Resident Commissioner of Penang
- In office 1950 (acting 1950-51) – 1957
- Preceded by: Arthur Vincent Aston
- Succeeded by: Post abolished

Personal details
- Born: 3 January 1903
- Died: 1982 (aged 78–79)
- Spouse: Elizabeth Walker
- Children: 1 son
- Education: Trinity College, Dublin
- Occupation: Colonial administrator

= Robert Porter Bingham =

Colonial administrator in British Malaya (1903-1982

Robert Porter Bingham CMG (3 January 1903 – 1982) was a colonial administrator in British Malaya. He served as the last Resident Commissioner of Penang from 1950 to 1957.

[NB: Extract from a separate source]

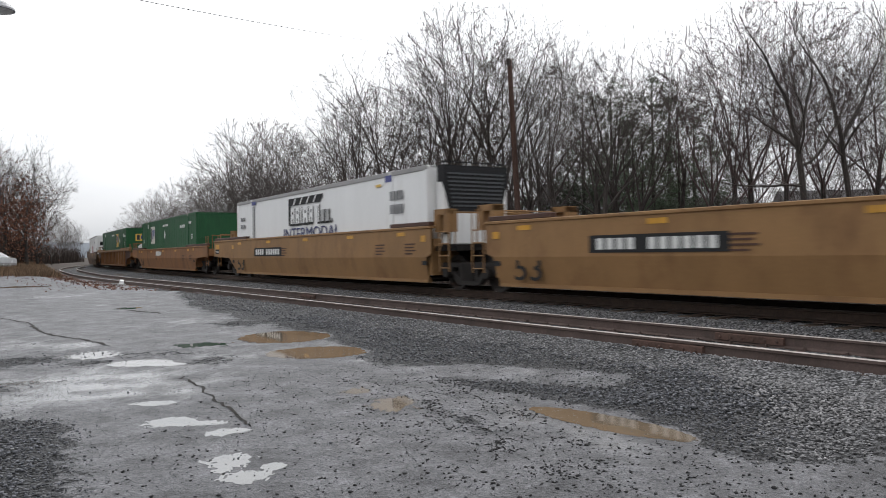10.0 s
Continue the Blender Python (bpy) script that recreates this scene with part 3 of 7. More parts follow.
def scatter(count, box_x, box_y, keep, seed):
    """Places for stones, thick where the ground is gravelly and thinning out over the asphalt."""
    r = np.random.default_rng(seed)
    x, y = r.uniform(*box_x, count), r.uniform(*box_y, count)
    rr = np.hypot(x, y)
    ok = (abs(x) < 0.61 * y + 0.4) & keep(rr)
    x, y = x[ok], y[ok]
    s, d = to_line(x, y)
    ok = (d > -6.4)
    x, y, s, d = x[ok], y[ok], s[ok], d[ok]
    g, dry = gravelly(x, y, s, d)
    sq = np.arange(-80, 40, 0.5)
    sd = np.interp(s, sq, [siding(q) for q in sq])
    clear = (abs(abs(d) - 0.75) > 0.10) & (abs(abs(d - sd) - 0.75) > 0.12)
    for mud, rag, lobes in POOLS[:3]:
        clear &= lobes_q(x, y, lobes) > 1.15
    ok = clear & (r.uniform(0, 1, len(x)) < g ** 2.2 * 0.97 + 0.010)
    x, y, s, d, g, dry = x[ok], y[ok], s[ok], d[ok], g[ok], dry[ok]
    z = np.maximum(np.where(g > 0.9, bed_z(s, d), -9), surface_zs(x, y)) + 0.006 + 0.010 * g
    return np.stack([x, y, z, np.clip(dry + r.normal(0, 0.22, len(x)), 0, 1), g], 1)


sc = np.concatenate([scatter(80000, (-5, 7), (3.6, 9.2), lambda r: r < 9.5, 1), scatter(90000, (-7, 13), (5, 17), lambda r: (r >= 9.5) & (r < 17), 2), scatter(80000, (-18, 16), (10, 34), lambda r: (r >= 17) & (r < 34), 3)])
rr = np.random.default_rng(9)
size = rr.uniform(0.012, 0.031, len(sc)) ** 1.0 * (0.55 + 0.45 * sc[:, 4]) * (1 + 0.028 * np.hypot(sc[:, 0], sc[:, 1]))
pale = sc[:, 3] > 0.5
stones("ballast_stones", sc[pale, :3], size[pale], STONE, "loose pale crushed ballast stones beside the rails")
stones("wet_gravel", sc[~pale, :3], size[~pale], DARKSTONE, "wet dark crushed stone washed over the lot's edge")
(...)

== Early life and education ==
Bingham was born on 3 January 1903, the son of R.W. Bingham of Dungannon, County Tyrone. He was educated at Royal School, Dungannon and Trinity College, Dublin.

== Career ==
In 1926, Bingham entered the Malay Civil Service as a cadet. After studying Chinese in China, in 1928 he was appointed Protector of Chinese, serving in various parts of Malaya until 1941. In 1931, he served briefly as District Officer, Christmas Island. From 1942 to 1945 he was interned in Singapore as a POW.

In 1946, he was appointed Commissioner of Labour in Singapore, and had to deal with serious labour unrest and strikes, while he also encouraged the formation of non-Communist trade unions.

From 1950-51, he was Secretary for Chinese Affairs for the Federation of Malaya, and became a member of the Federal Council. In 1950, he was appointed acting Resident Commissioner of Penang, Federation of Malaya, becoming Resident Commissioner the following year, and remained in office until the post was abolished in 1957.

His last public function took place at a ceremony in Penang on 31 August 1957 attended by 25,000 people when he received the Union Jack after it had been lowered from the flagstaff of Fort Cornwallis, and handed over the constitutional instrument marking the end of 171 years of British rule.

== Personal life ==
Bingham married Elizabeth Walker in 1936 and they had one son.

== Honours ==
Bingham was appointed Companion of the Order of St Michael and St George (CMG) in the 1956 Birthday Honours.